18h00 , le 22 mai 2020, modifié à 19h00 , le 22 mai 2020

TRIBUNE. Rappeurs, DJ, acteurs, graffeurs ou danseurs : une cinquantaines d'acteurs des cultures urbaines en France appellent à ce que le regard change sur les quartiers populaires, dont sont issus ceux qui étaient "au front" pendant l'épidémie.

Akhenaton du groupe IAM, Abd al Malik et Cut Killer co-signent cette tribune.

Akhenaton du groupe IAM, Abd al Malik et Cut Killer co-signent cette tribune. (Montage/AFP)Partager sur :

"Allons-nous encore continuer à montrer ces personnes du doigt?" Une cinquantaine d'artistes, acteurs des cultures urbaines en France, lancent dans cette tribune un appel pour une prise de conscience sur la façon de considérer les quartiers défavorisés après la crise sanitaire. Réunies par Abdallah Slaiman, cofondateur du média Hiya!, des figures du rap comme le groupe IAM ou Abd al Malik, acteurs comme Jhon Rachid et Alexis Manenti (César 2020 du meilleur espoir masculin pour son rôle dans Les Misérables), des DJ comme Cut Killer, des graffeurs ou des danseurs rappellent que les habitants "quartiers populaires" étaient "au front" et "même partout" : "Dans les Ehpad, dans les services de réanimation, à vélo pour livrer des courses, sur les routes de France pour nous prémunir de la pénurie..." 

Retrouvez le texte de leur tribune : 

 

"Changer notre monde. Depuis longtemps bon nombre de rêveurs entretiennent ce projet, parfois écoutés d'une oreille amusée, souvent considérés comme des rebelles naïfs que l'on préfère occulter. Et pourtant, notre monde va changer. Mieux, il change déjà. Face à une crise sans précédent, les mentalités évoluent, un élan de solidarité rassemble des populations qui s'ignoraient ou se méprisaient auparavant et les adversaires d'hier trouvent des terrains d'entente nouveaux et inattendus.

Des dirigeants adeptes de l'économie de marché songent à des nationalisations et débloquent des milliards, des applaudissements ont retenti tous les soirs depuis deux mois pour saluer le courage d'anonymes, on parle même de reconnaître enfin à sa juste valeur le travail de ceux qu'on appelle maintenant première et deuxième ligne. Il s'agit bien souvent de celles et ceux qui ne sont "pas nés sous la même étoile" et que le mouvement hip hop chante, dessine et danse depuis ses débuts dans les années 1970 dans le Bronx, depuis son essor en France dans les années 1980. 

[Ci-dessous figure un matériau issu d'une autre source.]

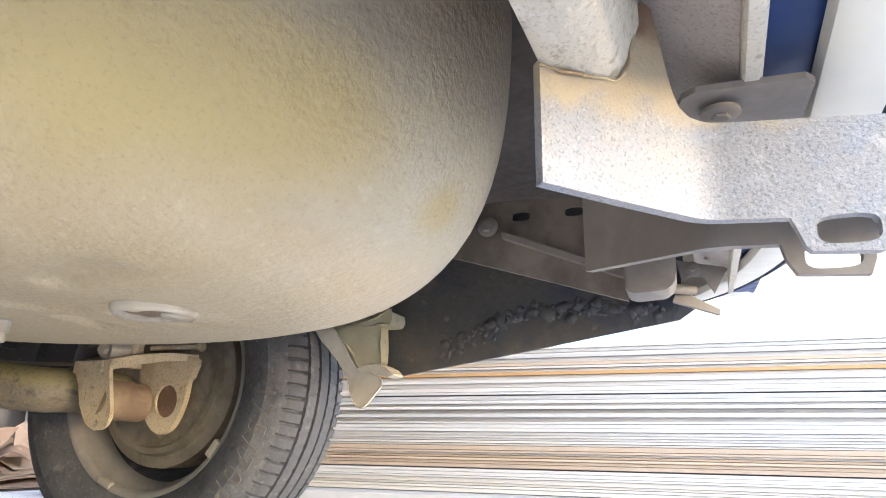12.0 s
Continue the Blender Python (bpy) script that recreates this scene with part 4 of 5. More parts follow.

L'histoire de ces héros du quotidien est aussi celle des zones dites 'difficiles' 

Nous appelons aujourd'hui à une prise de conscience collective, pour que les valeurs de solidarité, de reconnaissance et d'inclusion soient durablement présentes dans la manière dont nous réparerons notre monde, dont nous le raconterons aussi. Quand nous recouvrerons pleinement notre liberté, quand nos vies reprendront plus nettement leur cours et que nous pourrons de nouveau nous mélanger sans restriction, faisons sauter les barrières de l'exclusion sociale, de l'indifférence et du mépris pour des populations qui jouent un rôle si essentiel.

 

On pourrait se dire que c'est évident, que nos sociétés auront la présence d'esprit de se mobiliser dans la durée pour reconnaître nos éboueurs, nos aides-soignantes, nos infirmières, nos livreurs à vélo à leur juste valeur à partir de maintenant. On peut néanmoins penser que cela sera plus difficile que ce que le bon sens nous le dicte. En effet, l'histoire de ces héros du quotidien est aussi celle des zones dites 'difficiles' parfois surnommées, par esprit d'abandon, 'territoires perdus de la République' et que le hip-hop les raconte depuis sa naissance, sans embellissements, avec sa vérité crue. 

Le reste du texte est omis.